Maître Derville : Derville est l’avoué intègre des grands personnages de La Comédie humaine : César Birotteau, Félix de Vandenesse, le comte de Sérizy, les ducs de Chaulieu, de Grandlieu, de Navarreins, de Restaud… Bon et généreux, il est l’un des personnages centraux de l’œuvre balzacienne et du roman étudié ici : il est le seul qui aide vraiment Chabert.
Le Comte Ferraud : Il s’agit d’un aristocrate qui a émigré pendant la terreur et qui est resté fidèle aux Bourbons.

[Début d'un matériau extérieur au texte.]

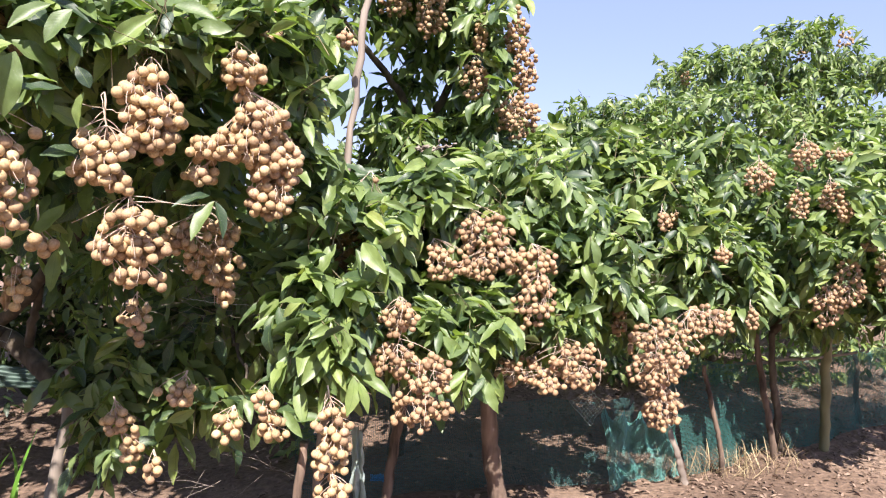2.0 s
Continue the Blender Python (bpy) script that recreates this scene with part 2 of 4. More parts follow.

En 1808, il épouse la « veuve » Chabert et sa fortune.
La Comtesse Ferraud : Elle est un personnage clé de l’œuvre et elle est même le seul personnage féminin. Bien qu’elle apparaisse parmi les femmes vertueuses de la préface du Père Goriot, c’est elle qui « tue » Chabert. Elle sait faire preuve d’une habileté et d’une cruauté étonnante malgré ses atours séduisants. Elle est un symbole de la société que Balzac peint avec critique.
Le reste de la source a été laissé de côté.